Thursday, January 27, 2011

A suprise dimension to adding and counting

The new finite formula for partition numbers is revealed beginning at 0:25:00 in the video. The explanation of how partition numbers are fractal begins at about 0:47:00.

Mathematician Ken Ono recently presented new breakthroughs in number theory that were centuries in the making. In the above video, you can watch Ono explain the first finite formula to calculate any partition number, and the discovery that partition numbers behave like fractals.

Ono gave the special hour-long lecture for a general audience at Emory on Jan. 21. Although the talk begins with the Count from Sesame Street, it quickly escalates to complex formulas, demonstrating why the simplest problems to state in number theory can be the hardest to solve.

Related: New theories reveal the nature of numbers

How do you count a number’s partitions, or the sequences of positive integers that add up to that number? It sounds easy, until you realize that the number 100 has more than 190,000,000 partitions.

If you were to try to write down all the partitions of the number 200, then add up how many there were, you would never finish. It would take you several lifetimes, and you probably wouldn’t arrive at the correct answer anyway.

The Mandelbrot set, above, is the most famous fractal of them all, and demonstrates the endlessly repeating patterns of forms in nature. Ono and his colleagues discovered a new class of fractals, one that reveals the endlessly repeating superstructure of partition numbers. Credit: Wikipedia Commons/Wolfgang Beyer.

Theories for partition numbers may seem esoteric, but they have many real world applications. “The rules of partition function played a role in the early development of computers,” Ono says. “The security of your emails and of your bank card also depend on partition function.”

Ono led a team of researchers to make the recent breakthroughs, including Jan Bruinier of the Technical University of Darmstadt, Amanda Folsom of Yale and Zach Kent of Emory. Their work was funded by the American Institute of Mathematics and the National Science Foundation.

How a hike led to a math 'Eureka!'
New theories reveal the nature of numbers


  1. Fantastic news. Confirms the fractal basis of magnitude. Time to put the number line in it's proper context, only part of the dynamic magnitudes we use and create to measure.

  2. This discovery has enormous implications for practically all fields of science.
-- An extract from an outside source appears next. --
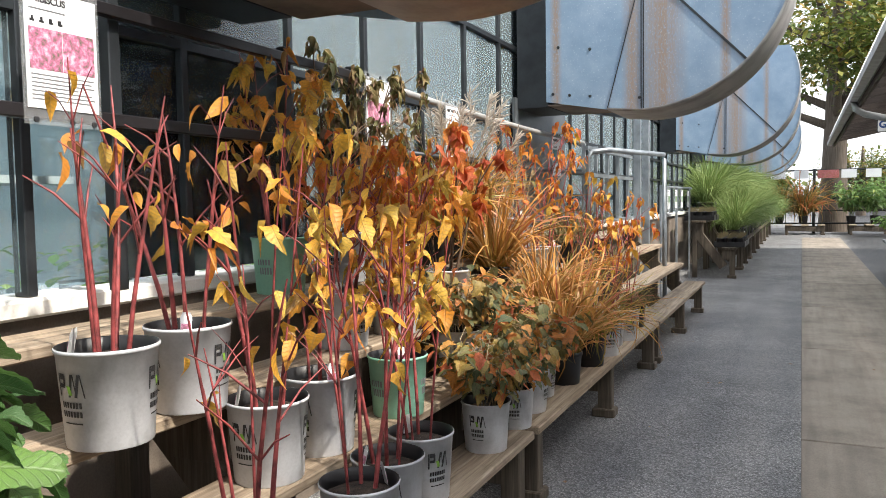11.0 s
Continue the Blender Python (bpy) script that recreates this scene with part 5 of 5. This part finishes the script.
def hydrangea(label, n, height, spread, size, pot):
    """Large-leaved shrub; every leaf is a piece of its own."""
    t, h = plant("hydrangea", label, pot)
    shapes = [Build().add(*s, s[0]).mesh("leaf", L_HYD, True) for s in (toothed(1.0, 0.3), toothed(0.92, 0.5, 0.35, wave=2.0), toothed(1.08, 0.2, 0.1, wave=4.0), toothed(1.12, 0.65, 0.25, wave=5.5))]
    st = Build()
    for k in range(n):
        yaw = 2.4 * k + rnd(-0.4, 0.4)
        q = math.sqrt((k + 0.5) / n)
        lean, hh = spread * q * rnd(0.8, 1.1), height * (1.0 - 0.72 * q ** 2) * rnd(0.85, 1.1)
        e = np.array((lean * math.cos(yaw), lean * math.sin(yaw), hh))
        if k % 2 == 0:
            st.tube([(0.03 * math.cos(yaw), 0.03 * math.sin(yaw), -0.02), e * np.array((0.35, 0.35, 0.6)), e], [0.005, 0.004, 0.002], 4, False)
        d = Vector(unit(yaw + rnd(-0.6, 0.6), rnd(-1.1, 0.35)))
        part("leaf", shapes[k % 4], t, m=Matrix.Translation((e[0], e[1], e[2] + h * 0.87)) @ d.to_track_quat("Y", "Z").to_matrix().to_4x4() @ pose(0, 0, 0, 0, rnd(-40, 40), 0) @ Matrix.Scale(size * rnd(0.45, 1.25), 4))
    tagged(part("stem_cluster", st.mesh("stem_cluster", M_STEM), t, m=pose(0, 0, h * 0.87)), kind="stuff")
    return t


put(hydrangea("lush green large-leaved hydrangea", 230, 0.82, 0.42, 0.125, "big"), [(-7.95, -2.72, 0.67, 0, 1.0), (-7.2, *B2, 80, 1.05), (-7.6, *B3, 140, 1.1), (-6.5, *B2, 20, 1.0), (-8.5, -2.95, 0.93, 200, 0.95)])
put(hydrangea("compact green large-leaved hydrangea", 170, 0.60, 0.33, 0.098, "big"), [(-8.48, -2.38, 0.42, 0, 1.15), (-9.05, -2.45, 0.42, 70, 1.0), (-9.1, -2.72, 0.67, 0, 0.95)])
dog = red_stems("dogwood", "leafless red-stemmed shrub", "white", L_YELLOW, 5, 0.8, 2, size=0.09)
put(dog, [(-9.88, -2.78, 0.93, 0, 1.0), (-10.24, -2.83, 0.93, 100, 1.0), (-9.95, -2.36, 0.42, 200, 0.97), (-14.70, -2.37, 0.42, 40, 0.95)])
yel = red_stems("hydrangea", "red-stemmed hydrangea with hanging yellow leaves", "white", L_YELLOW, 4, 0.95, 11, size=0.082, shape=AUTUMN)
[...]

Most people cannot even begin to realize how huge this is. We are here possibly witnessing a crucial point in the history of science comparable to Einstein's work.
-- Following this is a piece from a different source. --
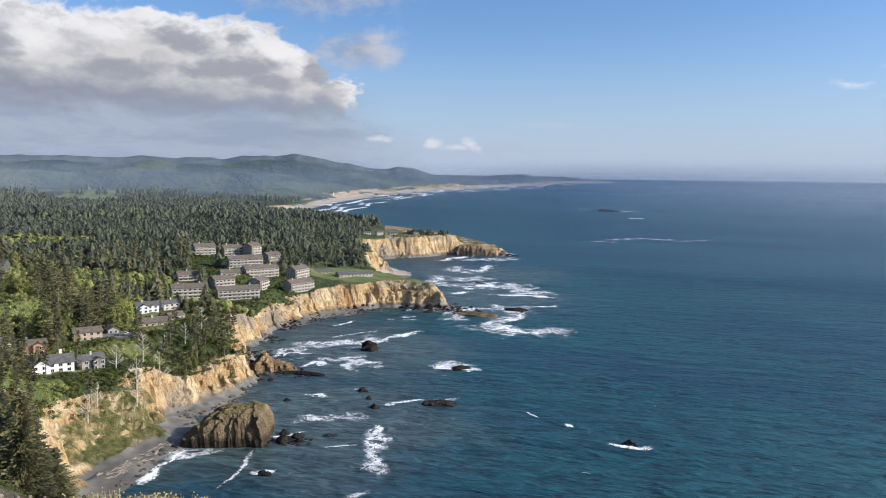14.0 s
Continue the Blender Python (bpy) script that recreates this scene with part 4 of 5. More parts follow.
BALCONY = mesh_data("balcony", [box(-2.0, 2.0, -1.5, 0.0, -0.12, 0.06), box(-2.0, 2.0, -1.5, -1.42, 0.06, 0.95), box(-2.0, -1.92, -1.42, 0.0, 0.06, 1.0), box(1.92, 2.0, -1.42, 0.0, 0.06, 1.0),
                                box(-1.98, -1.84, -1.49, -1.35, -2.5, -0.12)], CREAM)
CHIMNEY = mesh_data("chimney", [box(-0.55, 0.55, -0.4, 0.4, -1.2, 1.5), box(-0.65, 0.65, -0.5, 0.5, 1.5, 1.7)], CREAM)
WHITE_CHIMNEY = mesh_data("chimney", [box(-0.7, 0.7, -0.6, 0.6, -4.0, 2.4), box(-0.8, 0.8, -0.7, 0.7, 2.4, 2.6)], WHITE_WALL)


def building(name, row, wall, roof, label, category, group="", pitch=0.42, balconies=False, chimneys=(0.25, 0.75), chimney=None, wing=None, seed=0):
    """A house with sunk walls, gabled roof with eaves, windows front and side, balconies on request."""
    x, y, z, ln, dp, storeys, facing = row
    if balconies:
        ln, dp = ln * 1.12, dp * 1.15
    out = 6.0 / math.hypot(x, y)
    tall = 3.1 if balconies else 2.75
    h = storeys * tall
    rise = dp / 2 * pitch
    base = tagged(new(name), label, category, group)
    base.matrix_world = pose(x * (1 + out), y * (1 + out), z, 0, 0, facing + 180)
    volumes = [(-ln / 2, ln / 2, -dp / 2, dp / 2)]
    shells, roofs = [], []

    def gabled(x0, x1, y0, y1, hh, along_x=True):
        r = (y1 - y0 if along_x else x1 - x0) / 2 * pitch
        if along_x:
            ym = (y0 + y1) / 2
            v = [(x0, y0, -6), (x1, y0, -6), (x1, y1, -6), (x0, y1, -6), (x0, y0, hh), (x1, y0, hh), (x1, y1, hh), (x0, y1, hh), (x0, ym, hh + r), (x1, ym, hh + r)]
            e = 0.6
            drop = e * pitch
            rv = [(x0 - e, y0 - e, hh - drop), (x1 + e, y0 - e, hh - drop), (x1 + e, ym, hh + r), (x0 - e, ym, hh + r), (x1 + e, y1 + e, hh - drop), (x0 - e, y1 + e, hh - drop)]
        else:
            xm = (x0 + x1) / 2
            v = [(x1, y0, -6), (x1, y1, -6), (x0, y1, -6), (x0, y0, -6), (x1, y0, hh), (x1, y1, hh), (x0, y1, hh), (x0, y0, hh), (xm, y0, hh + r), (xm, y1, hh + r)]
            e = 0.5
            drop = e * pitch
            rv = [(x1 + e, y0 - e, hh - drop), (x1 + e, y1 + e, hh - drop), (xm, y1 + e, hh + r), (xm, y0 - e, hh + r), (x0 - e, y1 + e, hh - drop), (x0 - e, y0 - e, hh - drop)]
        q = [(0, 1, 5, 4), (1, 2, 6, 5, 9), (2, 3, 7, 6), (3, 0, 4, 8, 7)]
        q[1], q[3] = (1, 2, 6, 9, 5), (3, 0, 4, 8, 7)
        shells.append((v, q))
        t = 0.28
        top = [(a, b, c + 0.06 + t) for a, b, c in rv]
        low = [(a, b, c + 0.06) for a, b, c in rv]
        roofs.append((top + low, [(0, 1, 2, 3), (3, 2, 4, 5), (9, 8, 7, 6), (11, 10, 8, 9), (0, 6, 7, 1), (1, 7, 8, 2), (2, 8, 10, 4), (4, 10, 11, 5), (5, 11, 9, 3), (3, 9, 6, 0)]))

    gabled(-ln / 2, ln / 2, -dp / 2, dp / 2, h)
    if wing:
        wx, ww, wd, wh = wing
        gabled(wx - ww / 2, wx + ww / 2, -dp / 2 - wd, 0, wh, False)
    part_of("wall", mesh_data("wall", shells, wall), base, Matrix())
    part_of("roof", mesh_data("roof", roofs, roof), base, Matrix())
    bay = 4.1
    n = max(2, int((ln - 0.6) / bay))
    for s in range(storeys):
        for k in range(n):
            bx = (k - (n - 1) / 2) * (ln - 1.0) / n
            zc = s * tall + 1.35
            front = -dp / 2
            if wing and abs(bx - wing[0]) < wing[1] / 2 + 0.8:
                if abs(bx - wing[0]) > wing[1] / 2 - 0.5:
                    continue
                front -= wing[2]
            if balconies:
                w = part_of("balcony_door", DOOR_FRAME, base, pose(bx, front - 0.03, zc - 0.2))
                part_of("pane", DOOR_PANE, w, Matrix())
                part_of("balcony", BALCONY, base, pose(bx, front - 0.01, s * tall + 0.08))
            else:
                w = part_of("window", WINDOW, base, pose(bx, front - 0.03, zc))
                part_of("pane", PANE, w, Matrix())
        if not balconies or s > 0:
            for yy in (-dp * 0.2, dp * 0.22):
                w = part_of("window", WINDOW, base, pose(-ln / 2 - 0.03, yy, s * tall + 1.45, 0, 0, -90))
                part_of("pane", PANE, w, Matrix())
    for u in chimneys:
        part_of("chimney", chimney or CHIMNEY, base, pose((u - 0.5) * ln, 0.8 if seed % 2 else -0.8, h + rise))
    return base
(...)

  3. Ken Ono and Benoit Mandelbrot are pioneers leading us into a new era of knowledge about everything and the universe. Even the old question of life can be answered with it. I'll give you a start: Encryption using QuantumComputers can be broken with it and you can plan entire cities mathematically. Every mechanical device can be optimized in efficiency while use even less material, energy and cost for production. Aerodynamic behaviour, Flow of Liquid materials and expansion of chemicals inside liquid can be predicted with immense precision and much less computation. Human behaviour and language can be understood better and improved by enviromental applications, because of their fractal nature.

    Especially Computer Science problems will benefit a lot from this discovery which will be THE CATALYST for so many new discoveries.